# PROVIDED DATA:
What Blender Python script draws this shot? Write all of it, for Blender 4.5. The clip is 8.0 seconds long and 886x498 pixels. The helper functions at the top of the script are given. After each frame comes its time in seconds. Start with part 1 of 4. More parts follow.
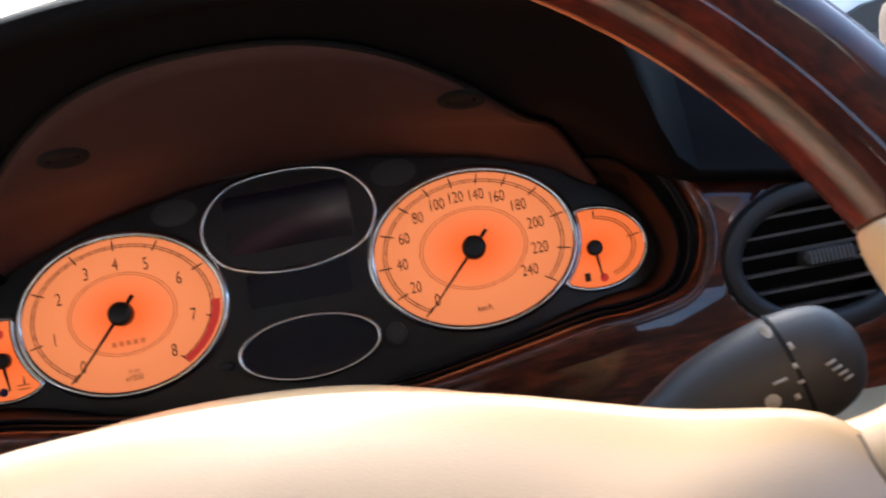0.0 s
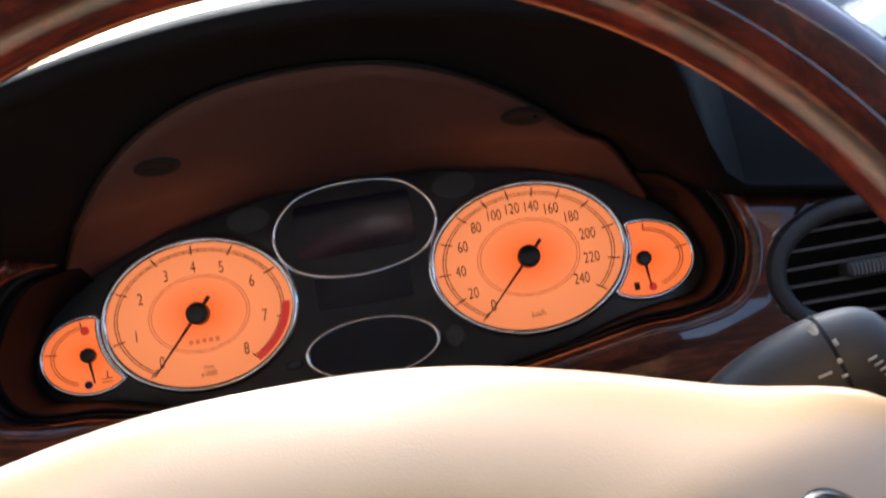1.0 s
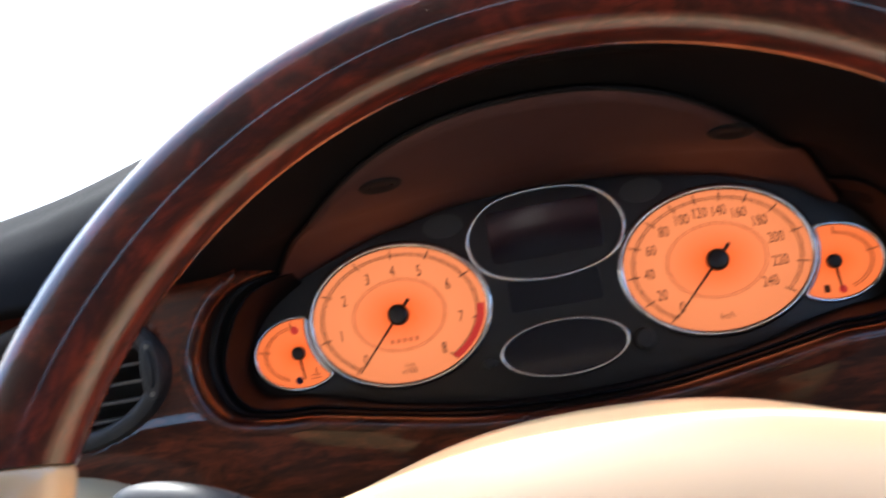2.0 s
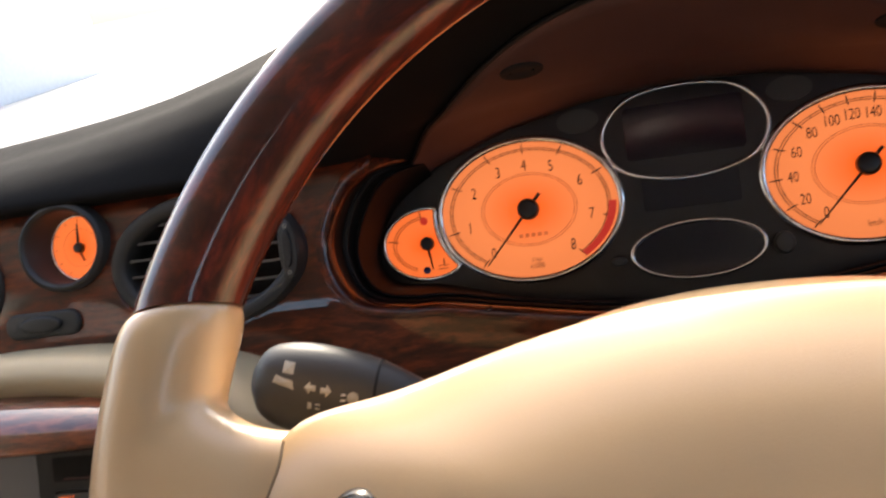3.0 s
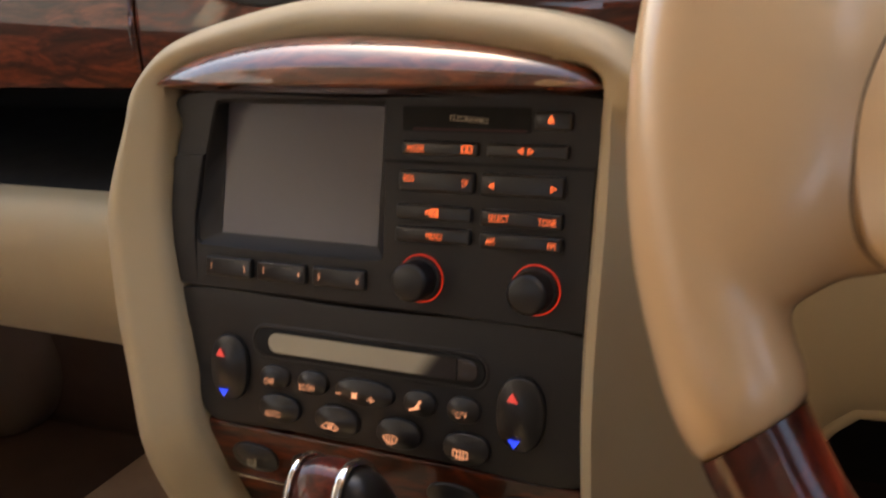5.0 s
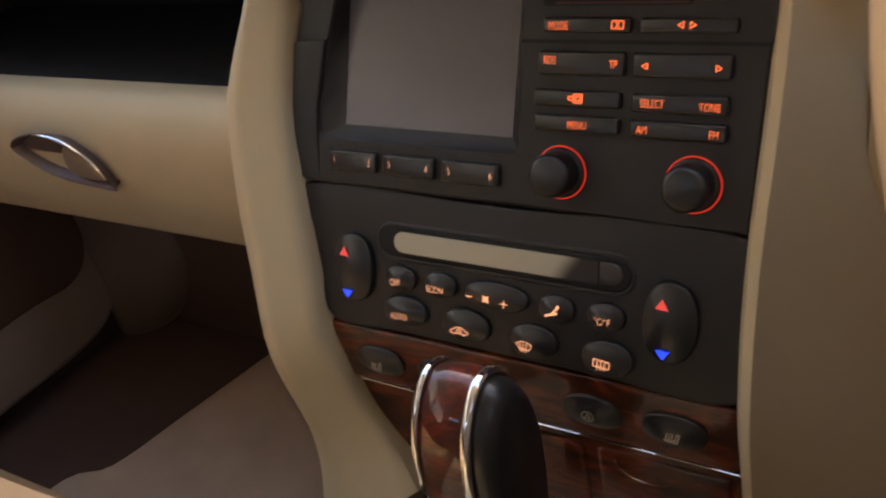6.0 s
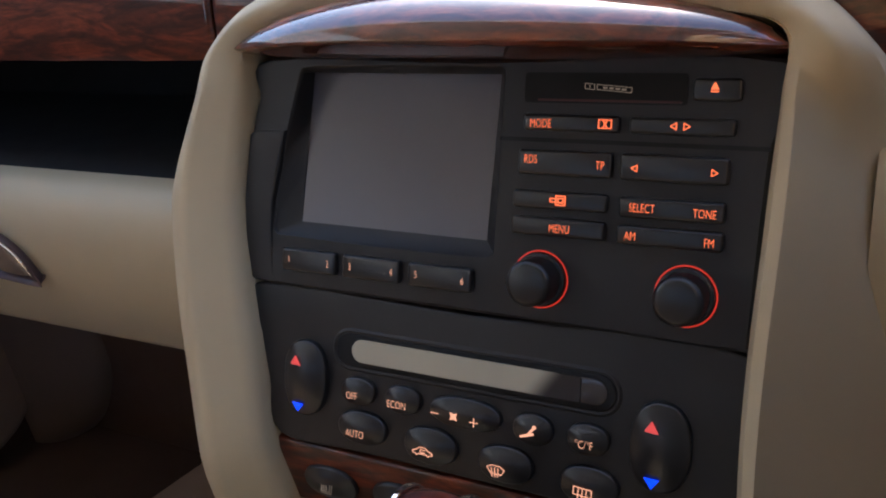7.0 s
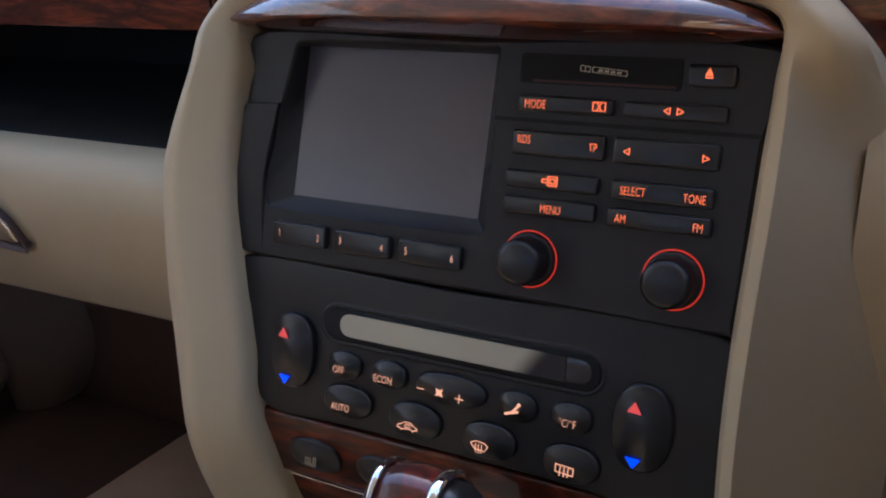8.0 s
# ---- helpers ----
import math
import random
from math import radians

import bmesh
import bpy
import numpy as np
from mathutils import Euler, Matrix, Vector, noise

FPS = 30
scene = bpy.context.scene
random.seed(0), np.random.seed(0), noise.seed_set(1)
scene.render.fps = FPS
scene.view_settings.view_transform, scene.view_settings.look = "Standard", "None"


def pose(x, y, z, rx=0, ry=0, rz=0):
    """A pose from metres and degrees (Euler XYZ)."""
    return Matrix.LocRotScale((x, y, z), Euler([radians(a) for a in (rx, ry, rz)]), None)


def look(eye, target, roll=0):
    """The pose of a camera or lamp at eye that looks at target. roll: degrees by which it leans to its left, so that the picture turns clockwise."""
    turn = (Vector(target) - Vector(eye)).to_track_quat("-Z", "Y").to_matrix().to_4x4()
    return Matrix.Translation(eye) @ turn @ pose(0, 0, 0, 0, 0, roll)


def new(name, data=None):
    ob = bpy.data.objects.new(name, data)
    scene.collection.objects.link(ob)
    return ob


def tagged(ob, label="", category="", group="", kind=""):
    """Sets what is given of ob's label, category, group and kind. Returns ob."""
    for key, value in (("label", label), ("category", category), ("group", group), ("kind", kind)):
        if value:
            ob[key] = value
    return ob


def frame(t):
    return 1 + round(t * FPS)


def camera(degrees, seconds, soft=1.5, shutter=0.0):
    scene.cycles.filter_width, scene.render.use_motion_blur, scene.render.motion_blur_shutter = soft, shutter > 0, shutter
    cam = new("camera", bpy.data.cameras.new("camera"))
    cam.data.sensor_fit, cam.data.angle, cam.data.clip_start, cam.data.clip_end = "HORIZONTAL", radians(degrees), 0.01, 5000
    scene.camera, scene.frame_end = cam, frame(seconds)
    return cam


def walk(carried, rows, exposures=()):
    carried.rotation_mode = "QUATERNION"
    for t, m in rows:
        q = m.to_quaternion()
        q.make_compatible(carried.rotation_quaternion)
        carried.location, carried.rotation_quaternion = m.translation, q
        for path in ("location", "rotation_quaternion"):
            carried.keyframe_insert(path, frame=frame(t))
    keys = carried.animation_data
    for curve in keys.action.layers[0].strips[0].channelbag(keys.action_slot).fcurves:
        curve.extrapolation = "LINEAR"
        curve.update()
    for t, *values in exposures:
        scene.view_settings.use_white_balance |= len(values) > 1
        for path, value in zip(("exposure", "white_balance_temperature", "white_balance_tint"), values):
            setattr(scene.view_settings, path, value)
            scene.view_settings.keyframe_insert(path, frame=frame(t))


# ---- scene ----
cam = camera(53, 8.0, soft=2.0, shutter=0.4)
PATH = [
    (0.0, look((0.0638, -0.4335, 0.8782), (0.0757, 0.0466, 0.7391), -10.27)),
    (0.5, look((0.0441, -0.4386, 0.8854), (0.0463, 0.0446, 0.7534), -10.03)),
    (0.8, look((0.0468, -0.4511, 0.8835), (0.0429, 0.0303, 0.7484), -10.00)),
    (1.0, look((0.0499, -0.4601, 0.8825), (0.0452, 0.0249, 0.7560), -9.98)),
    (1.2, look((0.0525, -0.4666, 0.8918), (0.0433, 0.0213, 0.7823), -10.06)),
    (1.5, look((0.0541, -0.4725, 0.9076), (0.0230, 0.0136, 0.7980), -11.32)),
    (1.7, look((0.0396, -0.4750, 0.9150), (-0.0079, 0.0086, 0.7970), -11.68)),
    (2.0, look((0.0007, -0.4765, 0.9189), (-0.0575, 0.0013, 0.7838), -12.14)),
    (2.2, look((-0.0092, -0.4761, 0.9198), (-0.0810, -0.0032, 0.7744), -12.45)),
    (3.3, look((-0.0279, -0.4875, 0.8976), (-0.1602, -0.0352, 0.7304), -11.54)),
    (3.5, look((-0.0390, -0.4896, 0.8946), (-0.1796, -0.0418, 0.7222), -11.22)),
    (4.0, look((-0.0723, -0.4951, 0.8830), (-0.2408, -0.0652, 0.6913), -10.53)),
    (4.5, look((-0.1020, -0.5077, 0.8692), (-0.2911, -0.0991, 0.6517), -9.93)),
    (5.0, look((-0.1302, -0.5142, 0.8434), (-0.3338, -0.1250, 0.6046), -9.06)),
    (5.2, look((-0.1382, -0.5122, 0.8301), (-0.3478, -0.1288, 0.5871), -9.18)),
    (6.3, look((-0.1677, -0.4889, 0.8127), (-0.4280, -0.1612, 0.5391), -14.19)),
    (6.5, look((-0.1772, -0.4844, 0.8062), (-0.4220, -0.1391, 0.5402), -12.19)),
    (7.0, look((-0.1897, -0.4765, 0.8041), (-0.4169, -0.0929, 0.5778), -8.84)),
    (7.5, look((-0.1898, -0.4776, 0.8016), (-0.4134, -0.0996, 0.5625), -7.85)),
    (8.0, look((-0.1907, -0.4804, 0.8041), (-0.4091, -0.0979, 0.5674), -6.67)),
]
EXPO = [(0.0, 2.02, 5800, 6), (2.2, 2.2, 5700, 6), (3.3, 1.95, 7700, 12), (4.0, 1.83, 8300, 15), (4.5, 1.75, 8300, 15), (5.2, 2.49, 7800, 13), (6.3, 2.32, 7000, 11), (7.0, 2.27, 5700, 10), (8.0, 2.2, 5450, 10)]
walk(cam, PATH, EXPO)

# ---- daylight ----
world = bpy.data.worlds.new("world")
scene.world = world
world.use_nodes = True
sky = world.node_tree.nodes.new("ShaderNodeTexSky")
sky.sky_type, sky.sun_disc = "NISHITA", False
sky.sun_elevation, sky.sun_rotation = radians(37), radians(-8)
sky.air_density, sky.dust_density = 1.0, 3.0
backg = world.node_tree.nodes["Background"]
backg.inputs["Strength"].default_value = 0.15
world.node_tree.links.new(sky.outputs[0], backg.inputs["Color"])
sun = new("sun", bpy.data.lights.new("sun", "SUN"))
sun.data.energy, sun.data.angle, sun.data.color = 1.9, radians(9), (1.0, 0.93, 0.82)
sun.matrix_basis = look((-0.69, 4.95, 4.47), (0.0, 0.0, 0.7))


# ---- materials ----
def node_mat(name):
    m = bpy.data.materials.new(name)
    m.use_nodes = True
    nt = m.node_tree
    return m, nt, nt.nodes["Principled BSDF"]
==
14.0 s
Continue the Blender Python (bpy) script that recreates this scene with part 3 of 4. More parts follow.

# EXERCISE GOAL:
Tell how many lines include "frame". The number is the whole answer.

# TASK OUTPUT:
5